7. Letting Go of the “Cute One” Role

In many families, the youngest gets praised for being adorable, charming, or entertaining. That can feel nice, especially when you are small. Over time, though, it can narrow your sense of who you are allowed to be. You may feel pressure to always be upbeat, always agreeable, always “on.”

You might notice that you hide your serious side. Maybe you change the subject when you feel sad. Or you notice you rarely show anger, even when you are hurt. People keep telling you how “sweet” or “easygoing” you are and part of you wonders if anyone would stay if you dropped the act.

Someone once shared that they realised every photo with their family showed them pulling a silly face. It hit them that no one had a picture of their real, calm self. That moment started a shift. They let themselves be quiet at gatherings. They said “no” more often. It felt strange, yet also deeply right. You are allowed to be more than the cute one. You can be complex, serious, playful and real, sometimes all in the same day.

8. Staying Motivated Without External Praise

The youngest child often gets a lot of cheers for basic things. When you are small, that makes sense. Every new word or step is a thrill. If that pattern sticks, you may learn to move only when you know applause will follow. As an adult, life does not work that way. There is a lot of quiet effort that no one sees.

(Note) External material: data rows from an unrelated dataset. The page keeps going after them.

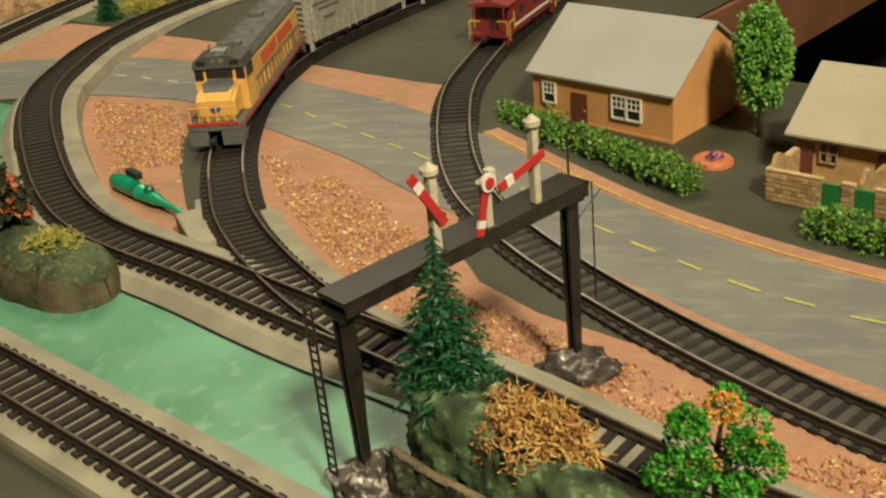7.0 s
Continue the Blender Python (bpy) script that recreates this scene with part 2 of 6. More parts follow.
TRACK_C = [(0.40, 0.29), (0.25, 0.378), (0.16, 0.433), (0.095, 0.476), (0.04, 0.511), (-0.03, 0.548), (-0.088, 0.579), (-0.155, 0.6145), (-0.2015, 0.6445), (-0.248, 0.6695),
           (-0.283, 0.693), (-0.318, 0.73), (-0.353, 0.78), (-0.387, 0.835), (-0.414, 0.89), (-0.432, 0.945), (-0.4415, 1.0), (-0.441, 1.06), (-0.4375, 1.108), (-0.428, 1.147), (-0.4165, 1.179),
           (-0.405, 1.2015), (-0.393, 1.226), (-0.365, 1.285), (-0.333, 1.352), (-0.297, 1.425), (-0.254, 1.512), (-0.218, 1.579), (-0.188, 1.632), (-0.116, 1.76), (0.05, 2.0), (0.3, 2.28)]
TRACK_D = [(-0.75, 0.85), (-0.40, 0.655), (-0.234, 0.559), (-0.169, 0.522), (-0.111, 0.488), (-0.061, 0.4605), (0.05, 0.396), (0.25, 0.28)]
TRACK_E = [(-0.585, 0.85), (-0.575, 0.95), (-0.566, 1.054), (-0.56, 1.126), (-0.55, 1.204), (-0.53, 1.275), (-0.49, 1.38), (-0.44, 1.47), (-0.385, 1.56), (-0.33, 1.645),
           (-0.25, 1.77), (-0.17, 1.92), (-0.08, 2.08), (0.05, 2.3)]


def lift_c(x, y):
    return ground_z(x, y) + 0.008 * smooth01((0.02 - x) / 0.1) * (1 - 0.5 * smooth01((y - 1.0) / 0.16)) + 0.0008


def lift_b(x, y):
    return ground_z(x, y) + 0.0008 + 0.008 * smooth01((0.74 - y) / 0.1) * smooth01((0.0 - x) / 0.1)


def lift_d(x, y):
    return 0.012


def lift_flat(x, y):
    return ground_z(x, y) + 0.001


def sleeper_mesh(wide, plastic):
    bm = bmesh.new()
    box(bm, 0, 0, 0.0007, wide, 0.0256, 0.0014)
    for s in (-1, 1):
        box(bm, 0, s * 0.0089, 0.0016, wide * 0.8, 0.0040, 0.0008)
    me = bpy.data.meshes.new("sleeper")
    bm.to_mesh(me)
    bm.free()
    me.materials.append(plastic)
    return me


def track(label, points, zf, pitch=0.0067, wide=0.0025, plastic=SLEEPER, clear_of=None, head=None, near_head=None):
    root = thing("railway_track", label, "railway track", kind="structure")
    line = spline(points, 0.004)
    for s in (-1, 1):
        o = s * 0.0089
        ribbon("rail", line, [(o - 0.0012, 0.0016), (o - 0.0011, 0.0021), (o - 0.0004, 0.0023), (o - 0.0004, 0.0036), (o - 0.0006, 0.0038), (o - 0.0006, 0.0046)], RAIL, zf, root)
        ribbon("rail", line, [(o + 0.0006, 0.0046), (o + 0.0006, 0.0038), (o + 0.0004, 0.0036), (o + 0.0004, 0.0023), (o + 0.0011, 0.0021), (o + 0.0012, 0.0016)], RAIL, zf, root)
        for near, metal in ((True, near_head or head or STEEL), (False, head or STEEL)):
            run = [k for k in range(len(line)) if (line[k][1] < 0.76) == near] if near_head else ([] if near else list(range(len(line))))
            if len(run) < 2:
                continue
            ribbon("rail_head", line[run[0]:run[-1] + 2], [(o - 0.00064, 0.0043), (o - 0.00048, 0.0047), (o + 0.00048, 0.0047), (o + 0.00064, 0.0043)], metal, zf, root)
    ties = spline(points, pitch)
    d, n = normals(ties)
    me = sleeper_mesh(wide, plastic)
    far = bmesh.new()
    for p, q in zip(ties, d):
        if clear_of is not None and np.linalg.norm(clear_of - p[:2], axis=1).min() < 0.0080:
            continue
        if p[1] > 1.32 or p[0] < -0.62:
            box(far, 0, 0, 0.0012, wide, 0.0256, 0.0024, 0, pose(p[0], p[1], zf(p[0], p[1]), 0, 0, math.degrees(math.atan2(q[1], q[0]))))
            continue
        ob = new("sleeper", me)
        ob.parent = root
        ob.matrix_local = pose(p[0], p[1], zf(p[0], p[1]), 0, 0, math.degrees(math.atan2(q[1], q[0])) + random.uniform(-1.2, 1.2))
    if far.verts:
        tagged(part("far_sleepers", far, plastic, root), kind="stuff")
    return root


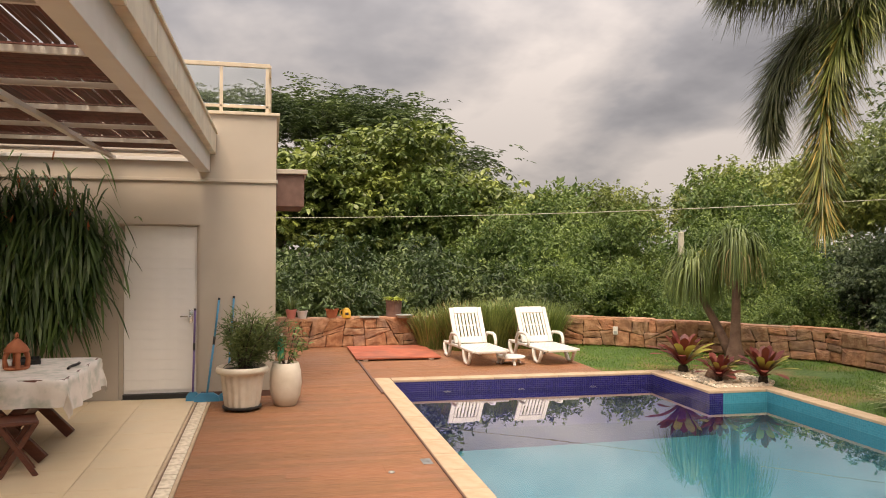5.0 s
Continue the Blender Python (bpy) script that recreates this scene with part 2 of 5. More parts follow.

This can make it hard to stick with long projects. If no one notices, you might lose steam. The shift is to build inner rewards. Notice how it feels to finish a task, even when no one thanks you. Treat small steps as real progress. Over time, you can move from “I only try when someone is watching” to “I keep going because it matters to me.” That is the core of steady, self driven motivation and it is a skill you can practice at any age.